The combination put nine goals on the Bulldogs in a match-winning one-two punch set-up that not that long ago looked unlikely to be happening.
STATEMENT TIME
ADAM Treloar has found himself as one of the main talking points throughout the finals series.
An off night in the semi-final against Brisbane saw him under the spotlight but he responded in the preliminary final with total class.
And if there were any doubters remaining, the former Magpie single handedly turned the momentum of the grand final in the opening five minutes of the second quarter.
Two identical snap goals kick-started the Dogs and he then engineered a centre clearance which finished with an Aaron Naughton goal.
It was then Bontempelli's turn to put his hand up with the Brownlow Medal runner-up owning the second half of the term.

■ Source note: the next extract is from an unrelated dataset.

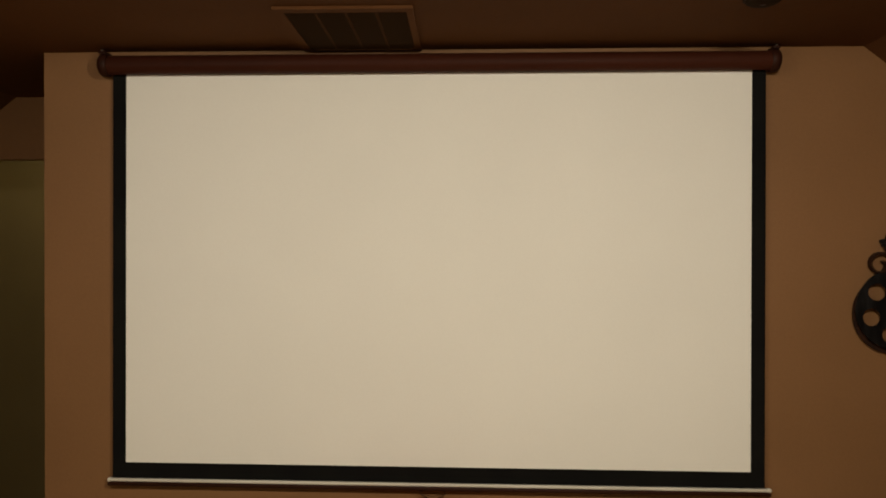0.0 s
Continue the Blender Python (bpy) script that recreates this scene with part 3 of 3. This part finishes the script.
def disc_case():
    m = pose(2.466, -1.880, SUB_TOP, 0, 0, -90)
    root = thing("disc_case_display", m, "round movie disc tin in a white and blue card stand", "disc case")
    lean = Matrix.Rotation(radians(-9), 4, "X")
    hw = 0.064
    card = [(-hw, 0.0), (hw, 0.0), (hw, 0.085)] + [(hw - 0.012 - 0.108 * i / 8, 0.085 - 0.055 * math.sin(math.pi * i / 8)) for i in range(9)] + [(-hw, 0.085)]
    part("card_front", moved(prism(card, 0.0015, "y", -0.022), lean), M_card, root, "white card front")
    part("card_side", moved(box(-hw, -hw + 0.0015, -0.0204, 0.004, 0.001, 0.08), lean), M_card, root, "", False)
    part("card_side", moved(box(hw - 0.0015, hw, -0.0204, 0.004, 0.001, 0.08), lean), M_card, root, "", False)
    band = [(-hw, 0.002), (hw, 0.002), (hw, 0.016)] + [(hw * math.cos(a), 0.016 + 0.007 * math.sin(a)) for a in [radians(15 * i) for i in range(1, 12)]] + [(-hw, 0.016)]
    b = part("blue_band", moved(prism(band, 0.0008, "y", -0.0231), lean), M_blue, root, "blue printed band")
    for x0, x1 in ((-0.048, -0.022), (-0.008, 0.008), (0.018, 0.05)):
        part("print_bar", moved(box(x0, x1, -0.0238, -0.0230, 0.012, 0.017), lean), M_card, b, "", False)
    # round tin
    cz, r = 0.1005, 0.066
    tx = -0.0055
    tin = part("tin", moved(turned([(0.0, -0.0195), (r - 0.003, -0.0195), (r, -0.017), (r, -0.004), (r - 0.003, -0.0015), (0.0, -0.0015)], 56, "y"), lean @ Matrix.Translation((tx, 0, cz))), M_silver, root, "silver round tin")
    part("rim", moved(ring_wall(circle(r + 0.0012, 56), circle(r - 0.006, 56), 0.005, "y", -0.0225), lean @ Matrix.Translation((tx, 0, cz))), M_darkprint, tin, "black rim")
    part("back_lid", moved(turned([(r - 0.004, -0.0015), (r + 0.001, 0.0005), (r + 0.001, 0.0105), (0.0, 0.0115)], 56, "y"), lean @ Matrix.Translation((tx, 0, cz))), M_card, tin, "pale back lid")
    cover = part("cover", moved(prism(circle(r - 0.006, 48), 0.001, "y", -0.0206), lean @ Matrix.Translation((tx, 0, cz))), M_print, tin, "blue and grey printed cover")
    # printed arcs and title bars, as plain shapes
    pm = lean @ Matrix.Translation((tx + 0.004, 0, cz + 0.006))
    for a0, a1, ri, ro in ((5, 60, 0.041, 0.049), (70, 125, 0.043, 0.050), (20, 150, 0.030, 0.0345), (-10, 70, 0.020, 0.0245), (95, 170, 0.019, 0.0225), (150, 200, 0.036, 0.045), (-30, 20, 0.010, 0.015)):
        arc = [(ro * math.cos(radians(a0 + (a1 - a0) * i / 12)), ro * math.sin(radians(a0 + (a1 - a0) * i / 12))) for i in range(13)]
        arc += [(ri * math.cos(radians(a1 - (a1 - a0) * i / 12)), ri * math.sin(radians(a1 - (a1 - a0) * i / 12))) for i in range(13)]
        part("print_shape", moved(prism(arc, 0.0005, "y", -0.0211), pm), M_greyprint, cover, "grey printed arc", False)
    tl = lean @ Matrix.Translation((tx, 0, cz)) @ Matrix.Rotation(radians(9), 4, "Y")
    part("title_ground", moved(box(-0.057, 0.057, -0.0216, -0.0208, -0.031, -0.006), tl), M_darkprint, cover, "dark title ground", False)
    for k in range(11):
        x0 = -0.054 + k * 0.0098
        top = -0.009 - 0.0025 * ((k * 7) % 3) / 2
        if k != 6:
            part("title_block", moved(box(x0, x0 + 0.0078, -0.0222, -0.0212, top - 0.0115, top), tl), M_titleprint, cover, "silver title block", False)
    part("title_bar", moved(box(-0.035, 0.045, -0.0222, -0.0212, -0.029, -0.0265), tl), M_greyprint, cover, "grey title rule", False)
    seg = [((r - 0.008) * math.cos(radians(215 + 110 * i / 14)), (r - 0.008) * math.sin(radians(215 + 110 * i / 14))) for i in range(15)]
    part("print_shape", moved(prism(seg, 0.0005, "y", -0.0211), lean @ Matrix.Translation((tx, 0, cz))), M_greyprint, cover, "grey lower print", False)


disc_case()


# ---- ceiling fittings ----
def ceiling_vent():
    x0, x1, y0, y1 = -0.408, 0.020, -0.525, -0.018
    root = thing("ceiling_vent", pose(0, 0, CEIL), "brown painted return air grille on the ceiling", "vent")
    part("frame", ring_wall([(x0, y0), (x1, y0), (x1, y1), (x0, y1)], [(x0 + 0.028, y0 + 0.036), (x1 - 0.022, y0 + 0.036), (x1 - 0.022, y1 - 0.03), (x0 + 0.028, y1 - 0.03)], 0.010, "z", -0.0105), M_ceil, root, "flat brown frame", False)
    part("backing", box(x0 + 0.01, x1 - 0.01, y0 + 0.01, y1 - 0.01, -0.0015, -0.0003), M_slot, root, "dark duct opening", False)
    ix0, ix1 = x0 + 0.028, x1 - 0.022
    for k in range(1, 4):
        x = ix0 + (ix1 - ix0) * k / 4
        part("divider", box(x - 0.005, x + 0.005, y0 + 0.035, y1 - 0.029, -0.0076, -0.002), M_ceil, root, "", False)
    n = 27
    for k in range(n):
        yy = y0 + 0.043 + (y1 - y0 - 0.079) * k / (n - 1)
        bm = moved(box(ix0, ix1, -0.005, 0.005, -0.0006, 0.0006), Matrix.Translation((0, yy, -0.0062)) @ Matrix.Rotation(radians(-38), 4, "X"))
        part("slat", bm, M_slat, root, "", False)


ceiling_vent()

det = thing("smoke_detector", pose(1.048, -0.56, CEIL), "round dark brown smoke detector on the ceiling", "detector")
part("base", turned([(0.055, -0.0005), (0.057, -0.005), (0.054, -0.007), (0.0, -0.007)], 36), M_detector, det)
part("cover", turned([(0.049, -0.0072), (0.047, -0.014), (0.040, -0.018), (0.026, -0.0195), (0.0, -0.020)], 36), M_detector, det, "domed cover")
part("test_button", turned([(0.009, -0.0195), (0.008, -0.0215), (0.0, -0.0217)], 16), M_cap, det, "small test button")


def recessed_light(x, y):
    root = thing("recessed_light", pose(x, y, CEIL), "lit recessed ceiling light with a white trim ring", "ceiling light", "recessed ceiling lights")
    ring = part("trim_ring", ring_wall(circle(0.098, 40), circle(0.076, 40), 0.006, "z", -0.0065), M_plate_w, root, "white trim ring")
    part("lens", prism(circle(0.0755, 40), 0.003, "z", -0.0035), M_glow, root, "glowing lens")


for lx, ly, power in LAMPS:
    recessed_light(lx, ly)
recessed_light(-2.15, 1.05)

Two big contested marks deep forward resulted in two goals to give his side an extraordinary eight-point half-time lead.
DREAM START
A SWIM at the beach followed by a pot and a parmie was Goodwin's way to escape the pressure of the lead-up on Thursday.
He would have played the opening of the game over and over in his head during this alone time and everything he wished for came true in the first quarter.
The Demons three key playmakers - Oliver, Petracca and Salem - were in everything and orchestrated the 21-point advantage.
Oliver led all-comers with 13 possessions while Petracca had 10 touches and the opening goal (a one-step bullet from 50 metres). Salem had nine touches and was doing as he pleased across half-back.
By contrast it was a forgettable opening for Dogs defender Bailey Williams who coughed up two goals with basic skill errors.